In the winter of 1897, Gauguin experienced a psychological crisis. He had left France for Tahiti six years prior, hoping to discover an unspoiled tropical paradise in the French colony, where he could live affordably and advance his art. Instead, he was frustrated by the modernity he witnessed, quarreled with French colonial authorities, struggled financially, and endured a steep mental and physical decline. At a time of heightened personal hardship, Gauguin explored fundamental questions concerning the nature and meaning of life in this monumental painting—the largest he ever attempted—an ambitious effort in decorative mural painting, no doubt made with an eye to his artistic legacy.
In his letters, Gauguin described the composition proceeding from right to left, beginning with the sleeping infant and ending with the huddled figure of “an old woman nearing death.” Near center, an androgynous standing figure reaches for a piece of fruit. A blue idol with arms symmetrically outstretched atop a pedestal, Gauguin suggested, “indicates the Beyond.” While not planned for integration within a specific architectural setting, Gauguin did intend this decorative painting to “look like a mural,” requesting it be exhibited in a simple white frame. The painting’s yellow corners—one bearing an inscription (now the work’s title) in French, and the other his signature—Gauguin felt, made the painting appear “like a fresco whose corners are spoiled with age, and which is attached to a golden wall.” His smooth paint application and choice of a coarse and heavy burlap support further emphasized the painting’s fresco-like effect.
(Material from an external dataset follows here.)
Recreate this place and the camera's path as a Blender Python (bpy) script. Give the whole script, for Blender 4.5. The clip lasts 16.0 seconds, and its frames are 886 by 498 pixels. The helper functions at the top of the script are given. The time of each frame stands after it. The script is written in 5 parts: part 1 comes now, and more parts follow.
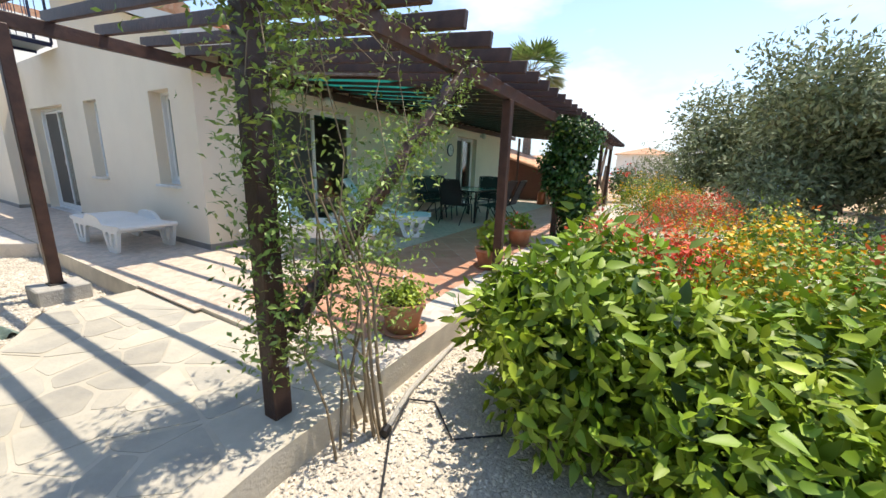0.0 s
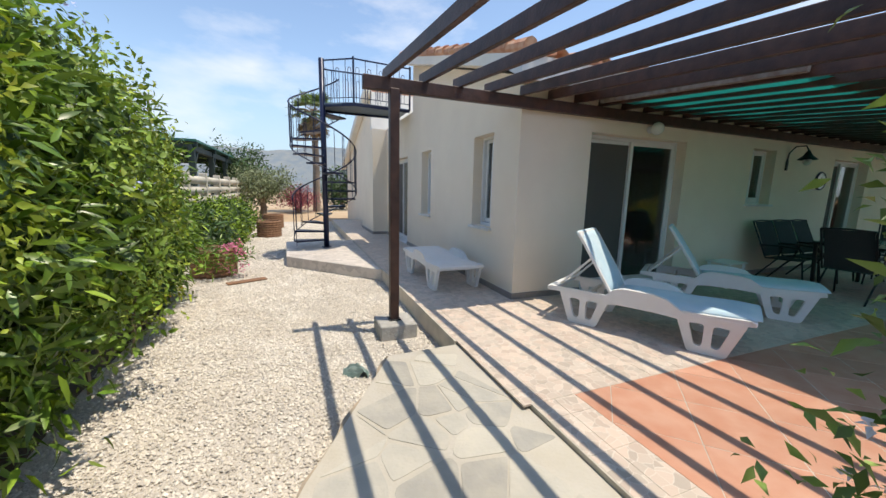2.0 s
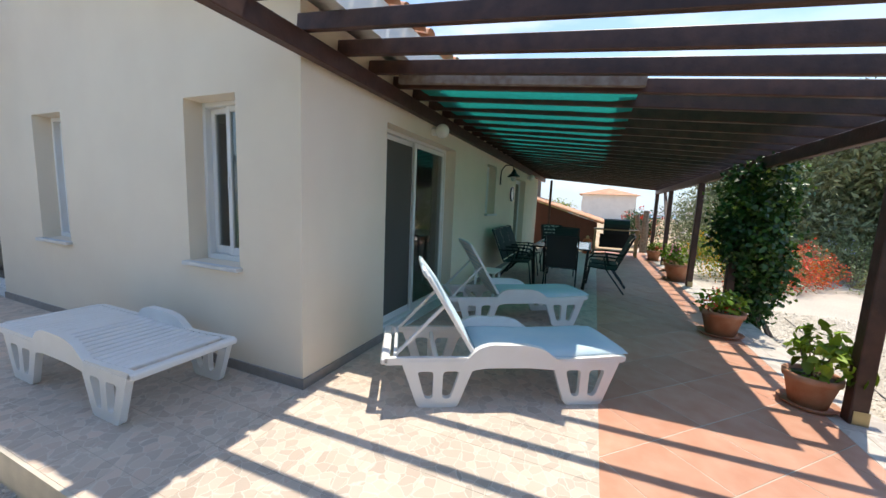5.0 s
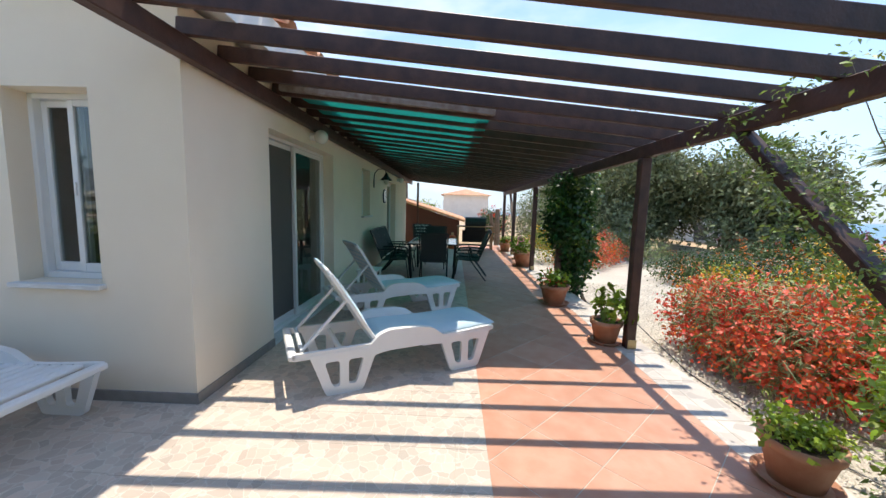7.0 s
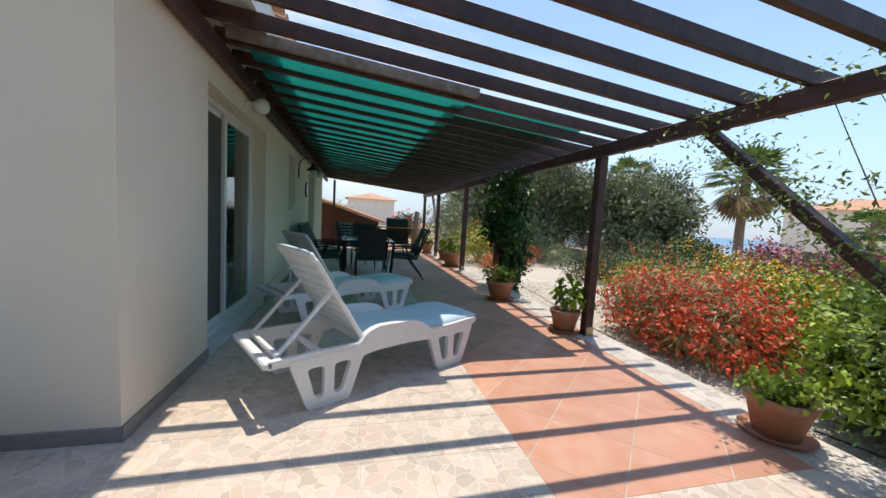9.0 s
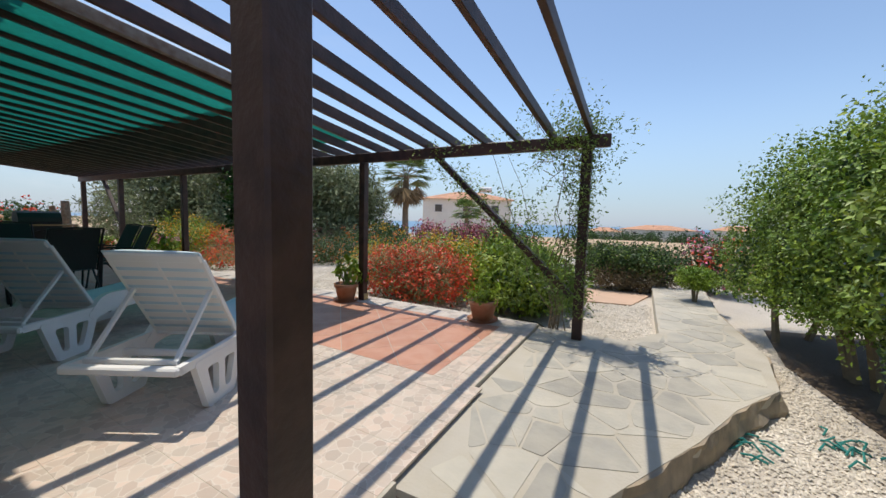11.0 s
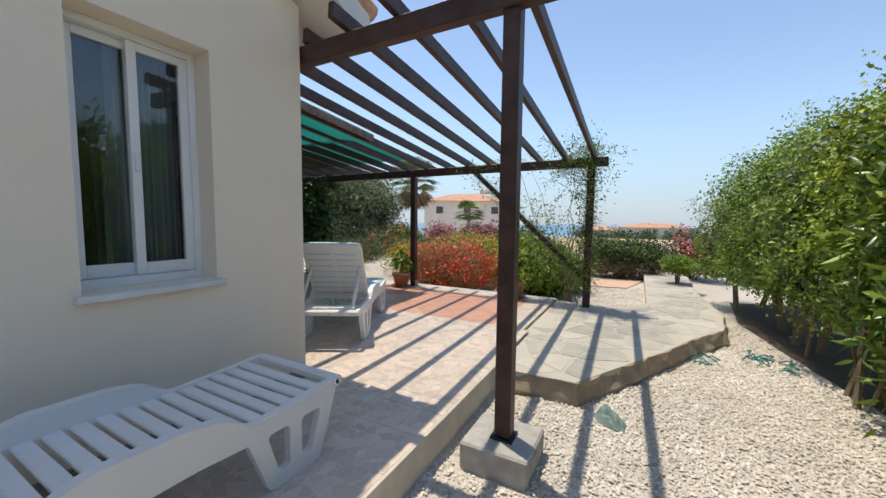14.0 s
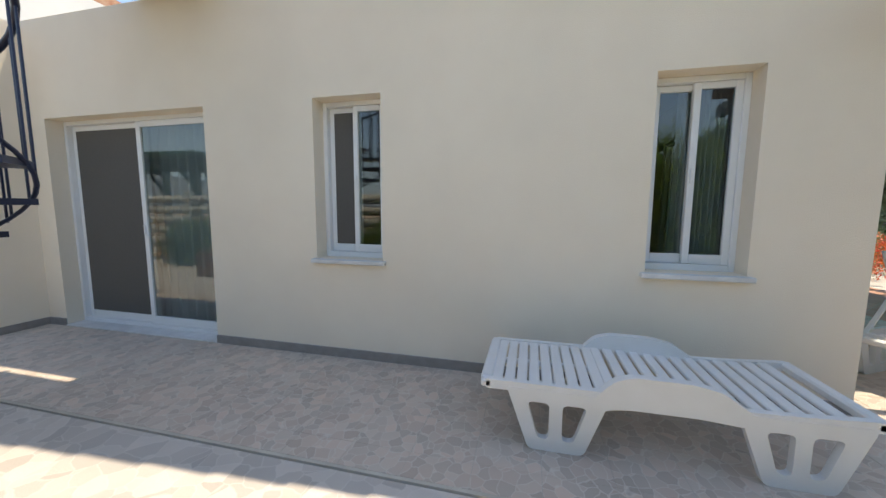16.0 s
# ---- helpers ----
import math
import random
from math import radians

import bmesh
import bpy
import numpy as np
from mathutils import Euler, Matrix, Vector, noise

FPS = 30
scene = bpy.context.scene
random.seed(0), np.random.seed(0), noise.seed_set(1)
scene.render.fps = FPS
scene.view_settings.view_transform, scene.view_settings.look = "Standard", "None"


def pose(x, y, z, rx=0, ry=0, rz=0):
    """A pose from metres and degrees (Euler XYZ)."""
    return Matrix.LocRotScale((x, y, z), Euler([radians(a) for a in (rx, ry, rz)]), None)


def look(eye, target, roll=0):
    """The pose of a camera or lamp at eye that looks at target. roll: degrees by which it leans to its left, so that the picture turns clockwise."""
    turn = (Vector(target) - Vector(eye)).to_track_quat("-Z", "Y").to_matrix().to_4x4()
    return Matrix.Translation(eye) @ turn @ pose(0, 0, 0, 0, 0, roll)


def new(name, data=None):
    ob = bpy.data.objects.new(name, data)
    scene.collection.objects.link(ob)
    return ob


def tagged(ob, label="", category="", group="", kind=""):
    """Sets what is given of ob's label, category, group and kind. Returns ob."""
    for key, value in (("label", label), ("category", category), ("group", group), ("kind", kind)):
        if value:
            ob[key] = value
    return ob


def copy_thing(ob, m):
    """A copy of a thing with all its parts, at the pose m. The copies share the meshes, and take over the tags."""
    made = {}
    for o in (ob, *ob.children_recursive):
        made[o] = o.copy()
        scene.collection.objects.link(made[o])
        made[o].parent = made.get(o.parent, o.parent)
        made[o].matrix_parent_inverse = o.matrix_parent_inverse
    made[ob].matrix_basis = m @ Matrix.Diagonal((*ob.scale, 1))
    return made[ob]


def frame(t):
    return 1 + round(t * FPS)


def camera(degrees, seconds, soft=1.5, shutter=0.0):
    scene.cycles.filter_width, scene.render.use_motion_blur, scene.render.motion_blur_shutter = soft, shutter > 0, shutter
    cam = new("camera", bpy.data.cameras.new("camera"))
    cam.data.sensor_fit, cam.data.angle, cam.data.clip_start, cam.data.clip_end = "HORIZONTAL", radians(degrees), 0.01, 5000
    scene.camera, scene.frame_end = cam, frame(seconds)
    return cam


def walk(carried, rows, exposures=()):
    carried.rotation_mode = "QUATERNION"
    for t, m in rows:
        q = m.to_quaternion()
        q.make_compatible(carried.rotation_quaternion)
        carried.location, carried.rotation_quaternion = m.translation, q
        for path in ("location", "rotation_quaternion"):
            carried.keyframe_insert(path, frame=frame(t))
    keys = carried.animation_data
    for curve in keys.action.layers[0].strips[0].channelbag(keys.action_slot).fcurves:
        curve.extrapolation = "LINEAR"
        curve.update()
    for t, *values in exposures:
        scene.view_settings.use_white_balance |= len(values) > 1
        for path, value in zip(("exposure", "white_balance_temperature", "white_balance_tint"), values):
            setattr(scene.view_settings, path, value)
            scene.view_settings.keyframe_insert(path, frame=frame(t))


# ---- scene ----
cam = camera(102.1, 16.0)
PATH = [
    (0, (-2.603, -5.266, 1.272), (-0.916, -4.293, 0.816), 2.0),
    (0.5, (-2.474, -4.884, 1.218), (-1.05, -3.551, 0.779), 1.2),
    (1, (-2.408, -4.6, 1.201), (-1.288, -2.983, 0.836), 0.9),
    (1.5, (-2.529, -4.26, 1.256), (-1.611, -2.518, 0.905), 1.5),
    (2, (-2.496, -3.81, 1.369), (-1.761, -1.978, 1.045), 1.3),
    (2.5, (-2.411, -3.401, 1.37), (-1.744, -1.541, 1.063), 1.4),
    (3, (-2.316, -2.928, 1.372), (-1.617, -1.078, 1.075), 1.7),
    (3.5, (-2.186, -2.512, 1.393), (-1.306, -0.74, 1.099), 2.0),
    (4, (-2.122, -2.23, 1.425), (-0.906, -0.669, 1.137), 2.5),
    (4.5, (-2.064, -2.057, 1.416), (-0.487, -0.855, 1.154), 2.2),
    (5, (-1.939, -1.892, 1.421), (-0.108, -1.129, 1.166), 2.5),
    (7.5, (-2.423, -1.74, 1.44), (-0.436, -1.695, 1.222), 1.5),
    (8, (-2.293, -1.595, 1.335), (-0.304, -1.577, 1.123), 2.0),
    (10.5, (-1.997, -0.035, 1.19), (-0.742, -1.585, 1.051), 2.1),
    (11, (-2.131, 0.324, 1.219), (-1.174, -1.424, 1.055), 1.6),
    (11.5, (-2.063, 0.477, 1.278), (-1.461, -1.422, 1.108), 0.7),
    (12, (-2.111, 0.89, 1.3), (-1.734, -1.068, 1.136), 0.4),
    (12.5, (-2.115, 1.334, 1.248), (-1.794, -0.634, 1.1), 0.7),
    (13, (-2.05, 1.558, 1.18), (-1.691, -0.403, 1.028), 0.6),
    (13.5, (-2.158, 1.708, 1.183), (-1.612, -0.21, 1.035), 0.3),
    (14, (-2.2, 1.871, 1.205), (-1.256, 0.115, 1.05), 0.6),
    (14.5, (-2.294, 1.956, 1.205), (-0.877, 0.552, 1.054), 0.5),
    (15, (-2.376, 1.917, 1.204), (-0.559, 1.096, 1.043), 0.6),
    (15.5, (-2.508, 1.963, 1.18), (-0.53, 1.71, 1.032), 0.7),
    (16, (-2.685, 1.997, 1.274), (-0.755, 2.473, 1.051), 0.3),
]
walk(cam, [(t, look(eye, target, roll)) for t, eye, target, roll in PATH], [(0, 1.2, 7250, 10), (1, 0.92, 7150, 10), (2.5, 0.76, 7000, 10), (4, 0.8, 6950, 10), (5, 1.08, 6850, 10), (7.5, 1.08, 6800, 10), (8.2, 1.02, 6850, 10), (10.5, 0.44, 6800, 10), (12, 0.46, 6800, 10), (13.5, 0.55, 6900, 10), (14.5, 0.7, 7150, 10), (15.2, 0.92, 7400, 10), (16, 1.13, 7600, 10)])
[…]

Despite his descriptions of it, the painting resists easy interpretation and singular narrative, something critics observed when it first went on view in Paris in 1898 at Ambroise Vollard’s gallery, alongside a suite of related paintings. Thadée Natanson noted that the painting—though “obscure” and “difficult to grasp”—“invites us to meditate upon the mystery of our destiny.” Scholars have since put forth numerous literary sources that could have conceivably served as inspiration for the work. The questions posed in the title and indeed in the painting itself are perennial concerns about the human condition that continue to resonate with viewers today: origins, identity, purpose, and destiny.